The information on the recording patterns is written in columns A-I.

  • No. -- Recording pattern no.
  • Folder -- Relative path in the ToyADMOS2 dataset.
  • FileID -- Recording pattern ID.
  • Model -- The machine configuration (A to E).
  • CarID -- ID of machine hardware recorded (used in the recording work).
  • Speed -- The operating speed (1 to 5), corresponding to the five voltage levels, 2.8, 3.1, 3.4, 3.7, and 4.0 V.
  • Defect -- Not used for normal samples.
  • D. Level -- The damage level, not used here.
  • # of Rec. -- Number of recording samples per mic. i.e. There are actually 260 x 5 = 1,300 samples if this is 260.

You will write configuration requirements (r# = requirement) in columns named r#_xxx as follows:


  • r0_pat -- Resulting pathname pattern. ToyCar/train/section_00_source_train_normal_?????.wav will create files starting from section_00_source_train_normal_00001.wav under a folder ToyCar/train.
  • r0_mics -- ID of mics to be used. [3] uses samples from mic 3 only, or [4, 5] uses samples from two mics 4 and 5.
  • r0_nz -- ID of environmental noise to be mixed. A single number is accepted: 1 to 4.
  • r0_qty -- Number of samples to create.

If you need two or more requirements with one recording, here you can write in r1_xxx, r2_xxx, or more requirement columns.


  • r1_pat -- The same as r0_pat. ToyCar/source_test/section_00_source_test_normal_?????.wav will create files starting from section_00_source_test_normal_00001.wav under a folder ToyCar/source_test.
  • r1_mics -- The same as r0_mics.
  • r1_nz -- The same as r0_nz.
  • r1_qty -- The same as r0_qty. Wait, what's the R25? R means replacement. So R25 will always pick samples from the beginning. If you have 25 in r0_qty and 10 in r1_qty, the first 25 samples will be used for making files with the pattern r0_xxx, and the next 10 samples are for the patten r1_xxx.

2-3. AnomalyToyCar

In the AnomalyXXX sheets, we have 300 patterns each.

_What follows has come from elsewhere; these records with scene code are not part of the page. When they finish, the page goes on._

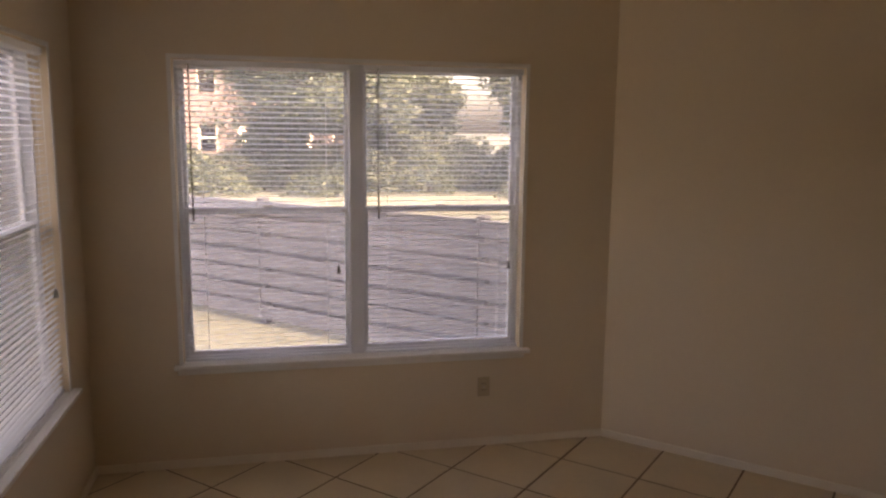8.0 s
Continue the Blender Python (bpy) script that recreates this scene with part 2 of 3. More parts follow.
structure("wall_pier_west", boxes(((-0.45, NEAR, 0), (PIER_L, C3.y, H), 0.012, 3)), M_WALL, "off-white thick wall end beside the dining opening", "wall")
bm = boxes(((PIER_R, NEAR, 0), (2.25, PIER_N, H)))
bmesh.ops.bevel(bm, geom=[e for e in bm.edges if all(abs(v.co.x - PIER_R) < 1e-4 for v in e.verts) and abs(e.verts[0].co.z - e.verts[1].co.z) > 1], offset=0.012, segments=3, affect="EDGES", profile=0.5)
structure("wall_pier_east", bm, M_WALL, "off-white wall end with a light switch", "wall")
structure("wall_hall", boxes(((HALL - T, SOUTH, 0), (HALL, NEAR, H))), M_WALL, "off-white textured hallway wall", "wall")
structure("wall_pass_through", wall_mesh(EAST - 2.25, 0.14, H, [(0.0, 2.6, 1.0, 2.13)]), M_WALL, "off-white half wall under a pass-through to the kitchen", "wall", frame_at((2.25, NEAR), (EAST, NEAR), "left"))
structure("wall_east", boxes(((EAST, SOUTH, 0), (EAST + T, BACK, H))), M_WALL, "off-white plain end wall of kitchen and living room", "wall")
# unseen opening added to this wall to brighten the living room side
structure("wall_south", wall_mesh(EAST + 2 * T - HALL, T, H, [(3.6, 4.0, 1.15, 1.78)]), M_WALL, "off-white wall at the living room's end with an added unseen light opening", "wall", frame_at((HALL - T, SOUTH), (EAST + T, SOUTH), "right"))
EAVE = 0.36


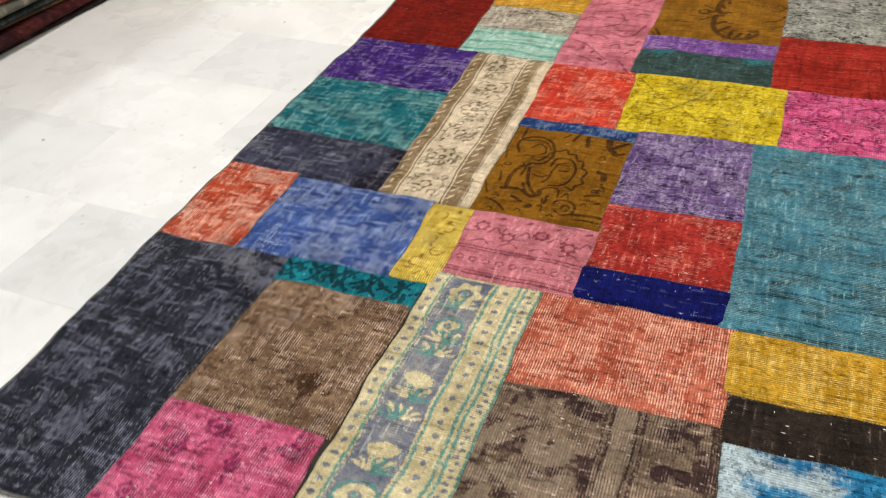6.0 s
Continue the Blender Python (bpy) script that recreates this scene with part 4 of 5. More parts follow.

  • Defect -- The anomaly conditions defined in the Table 1 on the paper.
  • D. Level -- The damage level: High, mid, or low.
  • # of Rec. -- The same as NormalToyCar, and all the recordings has 27 samples per mic. i.e. There are actually 27 x 5 = 135 samples if we use samples from all mics.


The usage of the requirements are the same with NormalXXX sheets.

2-4. NormalToyTrain


The number of mic is 8 for toy train.

  • # of Rec. -- There are actually 65 x 8 = 260 samples if this is 65.

The toy train normal recordings have about 1/4 number of samples compared to toy car.

It is designed to use the samples from four mics as one set; mic [1,2,3,4] is the first set, and [5,6,7,8] is the second.

  • r#_mics -- ID of mics: [1,2,3,4], [5,6,7,8], or any combination for your purpose. [1,2,3,4,5,6,7,8] will use all the mics.

2-5. AnomalyToyTrain


The same design with the NormalToyTrain.

  • # of Rec. -- All the recordings has 7 samples per mic. i.e. There are actually 7 x 8 = 56 samples if we use samples from all mics.

2-6. Other Notes

  • The normal or anomaly samples are used from the beginning of sorted order of list of files, whereas the environmental noise samples are randomly picked with replacement.
  • Logs are created under the destination folder, log-NormalToyCar.txt for example.

(Example log)

2021-05-01 12:03 INFO CN031-carB1-speed1_mic3_00001.wav|0.0406 + N1_mic3_01595.wav|0.0657 -> section_00_source_train_normal_00001_B1s1.wav snr=0dB
2021-05-01 12:03 INFO CN031-carB1-speed1_mic3_00002.wav|0.0406 + N1_mic3_03383.wav|0.0630 -> section_00_source_train_normal_00002_B1s1.wav snr=0dB
2021-05-01 12:03 INFO CN031-carB1-speed1_mic3_00003.wav|0.0406 + N1_mic3_03129.wav|0.0638 -> section_00_source_train_normal_00003_B1s1.wav snr=0dB
2021-05-01 12:03 INFO CN031-carB1-speed1_mic3_00004.wav|0.0406 + N1_mic3_03383.wav|0.0630 -> section_00_source_train_normal_00004_B1s1.wav snr=0dB
2021-05-01 12:03 INFO CN031-carB1-speed1_mic3_00005.wav|0.0406 + N1_mic3_04219.wav|0.0744 -> section_00_source_train_normal_00005_B1s1.wav snr=0dB
2021-05-01 12:04 INFO CN031-carB1-speed1_mic3_00006.wav|0.0406 + N1_mic3_01770.wav|0.0197 -> section_00_source_train_normal_00006_B1s1.wav snr=0dB

This shows that normal samples used are starting from CN031-carB1-speed1_mic3_00001.wav, mixed with randomly picked noise like N1_mic3_01595.wav, and output to the section_00_source_train_normal_00001_B1s1.wav at 0dB of the SNR.

The numbers following filenames (0.0406 for example) are the RMS amplitude;

  • RMS amplitude of normal or anomolous sample is the average value among samples,
  • whereas that of noise sample is calculated from the file.